Provided data —
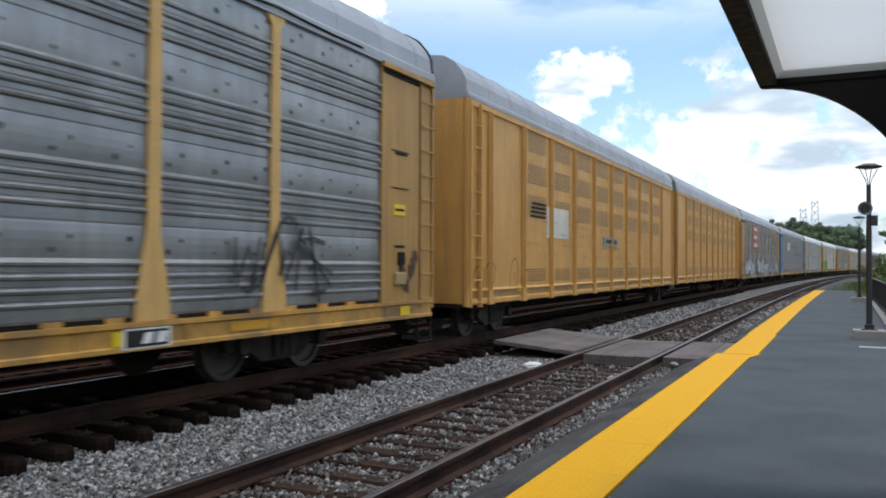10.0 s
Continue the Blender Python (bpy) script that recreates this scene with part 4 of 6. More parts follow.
def coupler_mesh():
    s = Shape().box(-0.10, 0.10, -0.55, 0.0, 0.78, 0.98)
    s.prism([(-0.2, 0.0), (0.2, 0.0), (0.24, 0.14), (0.1, 0.28), (-0.14, 0.2), (-0.22, 0.12)], 0.74, 1.02, "z")
    return s.mesh("coupler", M_UNDER)


def trucks(car, ys):
    for y in ys:
        t = part("truck", shared("truck", truck_mesh), None, car)
        t.location = (0, y, Z_FAR)
        for d in (-0.88, 0.88):
            w = part("wheelset", shared("wheelset", wheelset_mesh), None, t)
            w.location = (0, d, 0.44)


def letters(text, size, mat, extrude=0.004, key=None):
    c = bpy.data.curves.new("lettering", "FONT")
    c.body, c.size, c.extrude, c.align_x, c.align_y = text, size, extrude, "CENTER", "CENTER"
    ob = bpy.data.objects.new("lettering", c)
    scene.collection.objects.link(ob)
    dg = bpy.context.evaluated_depsgraph_get()
    me = bpy.data.meshes.new_from_object(ob.evaluated_get(dg))
    bpy.data.objects.remove(ob)
    bpy.data.curves.remove(c)
    me.materials.clear()
    me.materials.append(mat)
    return me


FACE = SIDE + 0.004      # paint on the outside of posts and ribs


def rect(y0, y1, z0, z1):
    return [(y0, z0), (y1, z0), (y1, z1), (y0, z1)]


def sheet(car, name, ring, mat, depth=0.0, label="", thick=0.012):
    """A flat plate or painted patch standing just off the screens."""
    x = FACE + depth
    return part(name, Shape().prism([(p, q) for p, q in ring], x - thick, x, "x"), P[mat], car, label)


def shield(car, y, z, w, h, field=True):
    if field:
        sheet(car, "logo_panel", rect(y - 0.93, y + 0.93, z - h * 0.72, 4.90), "worn_hazed_yellow", 0.0, "worn yellow panel behind the emblem", 0.03)
    top = [(y - w / 2, z + h * 0.12), (y + w / 2, z + h * 0.12), (y + w / 2, z + h * 0.42), (y + w * 0.42, z + h * 0.50), (y + w * 0.2, z + h * 0.46), (y, z + h * 0.5), (y - w * 0.2, z + h * 0.46), (y - w * 0.42, z + h * 0.5), (y - w / 2, z + h * 0.42)]
    low = [(y - w / 2, z + h * 0.12), (y - w / 2, z - h * 0.28), (y - w * 0.36, z - h * 0.42), (y, z - h * 0.5), (y + w * 0.36, z - h * 0.42), (y + w / 2, z - h * 0.28), (y + w / 2, z + h * 0.12)]
    sheet(car, "emblem", list(reversed(low)), "white", 0.010, "shield emblem, blue above red and white stripes")
    sheet(car, "emblem_head", top, "signal_blue", 0.014)
    for i in range(6):
        c = y - w / 2 + (i + 0.55) * w / 6
        e = z - h * (0.46 - 0.5 * abs(c - y) / w * 0.55)
        sheet(car, "emblem_stripe", rect(c - w * 0.04, c + w * 0.04, e, z + h * 0.11), "red", 0.014)
    for i, ww in ((0, 0.34), (1, 0.4)):
        sheet(car, "emblem_bar", rect(y - w * ww, y + w * ww, z + h * (0.31 - 0.13 * i), z + h * (0.38 - 0.13 * i)), "white", 0.018)


def octagon(y, z, r):
    return [(y + r * 0.80 * math.cos(radians(22.5 + 45 * i)), z + r * math.sin(radians(22.5 + 45 * i))) for i in range(8)]


def octagon_logo(car, y, z, r):
    sheet(car, "emblem", octagon(y, z, r), "white", 0.006, "red and white rounded emblem")
    sheet(car, "emblem_field", octagon(y, z, r * 0.9), "rose", 0.010)
    for j, (k, a, b) in enumerate(((0.52, -0.5, 0.5), (0.2, -0.35, 0.4), (-0.13, -0.5, 0.55), (-0.46, -0.3, 0.5))):
        m = 5 if j != 1 else 4
        for i in range(m):
            p, q = y + r * (a + (b - a) * i / m), y + r * (a + (b - a) * (i + 0.72) / m)
            sheet(car, "emblem_bar", rect(p, q, z + r * (k - (0.15 if i == 0 else 0.10)), z + r * (k + (0.13 if i == 0 else 0.06))), "white", 0.014)


def bars_logo(car, y0, y1, z0, z1, field, bar, n=3, label="painted sign with bars"):
    sheet(car, "sign_panel", rect(y0, y1, z0, z1), field, 0.004, label, 0.03)
    h = (z1 - z0) / n
    for i in range(n):
        c = z0 + (i + 0.5) * h
        k = 0.10 * (y1 - y0) * (1 + (i % 2))
        m = 6
        w = (y1 - y0 - 2 * k) / m
        for j in range(m):
            sheet(car, "sign_bar", rect(y0 + k + j * w + w * 0.12, y0 + k + (j + 1) * w - w * 0.06, c - h * 0.22, c + h * 0.22), bar, 0.008)


def word_blocks(car, y0, y1, z0, z1, mat, label, n=4):
    """Fat letter-sized blocks in a row, notched, no readable word."""
    w = (y1 - y0) / n
    for i in range(n):
        a, b, h = y0 + i * w, y0 + (i + 0.86) * w, z1 - z0
        ring = [(a, z0), (b, z0), (b, z0 + 0.42 * h), (b - 0.3 * w, z0 + 0.5 * h), (b, z0 + 0.58 * h), (b, z1), (a + 0.12 * w, z1), (a + 0.12 * w, z0 + 0.62 * h), (a, z0 + 0.5 * h)]
        sheet(car, "letter_block", ring, mat, 0.006, label if i == 0 else "")


def mark_plate(car, y, w=1.9, z=0.985, mat="black", h=0.10):
    k = 0.05 if w > 1 else 0.0
    sheet(car, "mark_plate", [(y - w / 2 - k, z - h), (y + w / 2 - k, z - h), (y + w / 2 + k, z + h), (y - w / 2 + k, z + h)], mat, 0.018, "dark plate with pale marks", 0.02)
    m = max(3, int(w / 0.21))
    for i in range(m):
        if i == m // 2 - 1:
            continue
        a = y - w / 2 + (i + 0.5) * w / m
        b = (0.075, 0.06, 0.07, 0.05)[i % 4]
        sheet(car, "mark_bar", [(a - b - 0.02, z - h * 0.66), (a + b - 0.02, z - h * 0.66), (a + b + 0.02, z + h * 0.66), (a - b + 0.02, z + h * 0.66)], "white", 0.022)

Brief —
Copy out all of the data word for word. Do not carry over any picture.

The completed task —
10.0 s
Continue the Blender Python (bpy) script that recreates this scene with part 4 of 6. More parts follow.
def coupler_mesh():
    s = Shape().box(-0.10, 0.10, -0.55, 0.0, 0.78, 0.98)
    s.prism([(-0.2, 0.0), (0.2, 0.0), (0.24, 0.14), (0.1, 0.28), (-0.14, 0.2), (-0.22, 0.12)], 0.74, 1.02, "z")
    return s.mesh("coupler", M_UNDER)


def trucks(car, ys):
    for y in ys:
        t = part("truck", shared("truck", truck_mesh), None, car)
        t.location = (0, y, Z_FAR)
        for d in (-0.88, 0.88):
            w = part("wheelset", shared("wheelset", wheelset_mesh), None, t)
            w.location = (0, d, 0.44)


def letters(text, size, mat, extrude=0.004, key=None):
    c = bpy.data.curves.new("lettering", "FONT")
    c.body, c.size, c.extrude, c.align_x, c.align_y = text, size, extrude, "CENTER", "CENTER"
    ob = bpy.data.objects.new("lettering", c)
    scene.collection.objects.link(ob)
    dg = bpy.context.evaluated_depsgraph_get()
    me = bpy.data.meshes.new_from_object(ob.evaluated_get(dg))
    bpy.data.objects.remove(ob)
    bpy.data.curves.remove(c)
    me.materials.clear()
    me.materials.append(mat)
    return me


FACE = SIDE + 0.004      # paint on the outside of posts and ribs


def rect(y0, y1, z0, z1):
    return [(y0, z0), (y1, z0), (y1, z1), (y0, z1)]


def sheet(car, name, ring, mat, depth=0.0, label="", thick=0.012):
    """A flat plate or painted patch standing just off the screens."""
    x = FACE + depth
    return part(name, Shape().prism([(p, q) for p, q in ring], x - thick, x, "x"), P[mat], car, label)


def shield(car, y, z, w, h, field=True):
    if field:
        sheet(car, "logo_panel", rect(y - 0.93, y + 0.93, z - h * 0.72, 4.90), "worn_hazed_yellow", 0.0, "worn yellow panel behind the emblem", 0.03)
    top = [(y - w / 2, z + h * 0.12), (y + w / 2, z + h * 0.12), (y + w / 2, z + h * 0.42), (y + w * 0.42, z + h * 0.50), (y + w * 0.2, z + h * 0.46), (y, z + h * 0.5), (y - w * 0.2, z + h * 0.46), (y - w * 0.42, z + h * 0.5), (y - w / 2, z + h * 0.42)]
    low = [(y - w / 2, z + h * 0.12), (y - w / 2, z - h * 0.28), (y - w * 0.36, z - h * 0.42), (y, z - h * 0.5), (y + w * 0.36, z - h * 0.42), (y + w / 2, z - h * 0.28), (y + w / 2, z + h * 0.12)]
    sheet(car, "emblem", list(reversed(low)), "white", 0.010, "shield emblem, blue above red and white stripes")
    sheet(car, "emblem_head", top, "signal_blue", 0.014)
    for i in range(6):
        c = y - w / 2 + (i + 0.55) * w / 6
        e = z - h * (0.46 - 0.5 * abs(c - y) / w * 0.55)
        sheet(car, "emblem_stripe", rect(c - w * 0.04, c + w * 0.04, e, z + h * 0.11), "red", 0.014)
    for i, ww in ((0, 0.34), (1, 0.4)):
        sheet(car, "emblem_bar", rect(y - w * ww, y + w * ww, z + h * (0.31 - 0.13 * i), z + h * (0.38 - 0.13 * i)), "white", 0.018)


def octagon(y, z, r):
    return [(y + r * 0.80 * math.cos(radians(22.5 + 45 * i)), z + r * math.sin(radians(22.5 + 45 * i))) for i in range(8)]


def octagon_logo(car, y, z, r):
    sheet(car, "emblem", octagon(y, z, r), "white", 0.006, "red and white rounded emblem")
    sheet(car, "emblem_field", octagon(y, z, r * 0.9), "rose", 0.010)
    for j, (k, a, b) in enumerate(((0.52, -0.5, 0.5), (0.2, -0.35, 0.4), (-0.13, -0.5, 0.55), (-0.46, -0.3, 0.5))):
        m = 5 if j != 1 else 4
        for i in range(m):
            p, q = y + r * (a + (b - a) * i / m), y + r * (a + (b - a) * (i + 0.72) / m)
            sheet(car, "emblem_bar", rect(p, q, z + r * (k - (0.15 if i == 0 else 0.10)), z + r * (k + (0.13 if i == 0 else 0.06))), "white", 0.014)


def bars_logo(car, y0, y1, z0, z1, field, bar, n=3, label="painted sign with bars"):
    sheet(car, "sign_panel", rect(y0, y1, z0, z1), field, 0.004, label, 0.03)
    h = (z1 - z0) / n
    for i in range(n):
        c = z0 + (i + 0.5) * h
        k = 0.10 * (y1 - y0) * (1 + (i % 2))
        m = 6
        w = (y1 - y0 - 2 * k) / m
        for j in range(m):
            sheet(car, "sign_bar", rect(y0 + k + j * w + w * 0.12, y0 + k + (j + 1) * w - w * 0.06, c - h * 0.22, c + h * 0.22), bar, 0.008)


def word_blocks(car, y0, y1, z0, z1, mat, label, n=4):
    """Fat letter-sized blocks in a row, notched, no readable word."""
    w = (y1 - y0) / n
    for i in range(n):
        a, b, h = y0 + i * w, y0 + (i + 0.86) * w, z1 - z0
        ring = [(a, z0), (b, z0), (b, z0 + 0.42 * h), (b - 0.3 * w, z0 + 0.5 * h), (b, z0 + 0.58 * h), (b, z1), (a + 0.12 * w, z1), (a + 0.12 * w, z0 + 0.62 * h), (a, z0 + 0.5 * h)]
        sheet(car, "letter_block", ring, mat, 0.006, label if i == 0 else "")


def mark_plate(car, y, w=1.9, z=0.985, mat="black", h=0.10):
    k = 0.05 if w > 1 else 0.0
    sheet(car, "mark_plate", [(y - w / 2 - k, z - h), (y + w / 2 - k, z - h), (y + w / 2 + k, z + h), (y - w / 2 + k, z + h)], mat, 0.018, "dark plate with pale marks", 0.02)
    m = max(3, int(w / 0.21))
    for i in range(m):
        if i == m // 2 - 1:
            continue
        a = y - w / 2 + (i + 0.5) * w / m
        b = (0.075, 0.06, 0.07, 0.05)[i % 4]
        sheet(car, "mark_bar", [(a - b - 0.02, z - h * 0.66), (a + b - 0.02, z - h * 0.66), (a + b + 0.02, z + h * 0.66), (a - b + 0.02, z + h * 0.66)], "white", 0.022)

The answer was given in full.